* [Directions]
What follows is a listing; give it again exactly, in its entirety.

* [Excerpted records]
____________________

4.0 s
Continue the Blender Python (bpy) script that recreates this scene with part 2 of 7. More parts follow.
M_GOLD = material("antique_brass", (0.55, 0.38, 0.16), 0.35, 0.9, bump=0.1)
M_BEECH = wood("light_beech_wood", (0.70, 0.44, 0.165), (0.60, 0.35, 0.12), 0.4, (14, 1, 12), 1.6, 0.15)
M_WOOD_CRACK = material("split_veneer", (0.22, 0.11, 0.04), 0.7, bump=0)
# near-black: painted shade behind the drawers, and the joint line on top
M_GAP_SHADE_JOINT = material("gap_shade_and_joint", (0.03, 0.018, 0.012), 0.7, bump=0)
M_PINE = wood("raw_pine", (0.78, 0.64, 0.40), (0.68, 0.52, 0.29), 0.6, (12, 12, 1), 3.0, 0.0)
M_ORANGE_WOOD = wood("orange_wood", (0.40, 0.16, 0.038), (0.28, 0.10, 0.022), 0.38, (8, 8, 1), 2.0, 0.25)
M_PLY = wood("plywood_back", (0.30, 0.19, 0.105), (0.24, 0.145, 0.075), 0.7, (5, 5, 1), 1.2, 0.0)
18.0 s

____________________

* [Output for this task]
4.0 s
Continue the Blender Python (bpy) script that recreates this scene with part 2 of 7. More parts follow.
M_GOLD = material("antique_brass", (0.55, 0.38, 0.16), 0.35, 0.9, bump=0.1)
M_BEECH = wood("light_beech_wood", (0.70, 0.44, 0.165), (0.60, 0.35, 0.12), 0.4, (14, 1, 12), 1.6, 0.15)
M_WOOD_CRACK = material("split_veneer", (0.22, 0.11, 0.04), 0.7, bump=0)
# near-black: painted shade behind the drawers, and the joint line on top
M_GAP_SHADE_JOINT = material("gap_shade_and_joint", (0.03, 0.018, 0.012), 0.7, bump=0)
M_PINE = wood("raw_pine", (0.78, 0.64, 0.40), (0.68, 0.52, 0.29), 0.6, (12, 12, 1), 3.0, 0.0)
M_ORANGE_WOOD = wood("orange_wood", (0.40, 0.16, 0.038), (0.28, 0.10, 0.022), 0.38, (8, 8, 1), 2.0, 0.25)
M_PLY = wood("plywood_back", (0.30, 0.19, 0.105), (0.24, 0.145, 0.075), 0.7, (5, 5, 1), 1.2, 0.0)
18.0 s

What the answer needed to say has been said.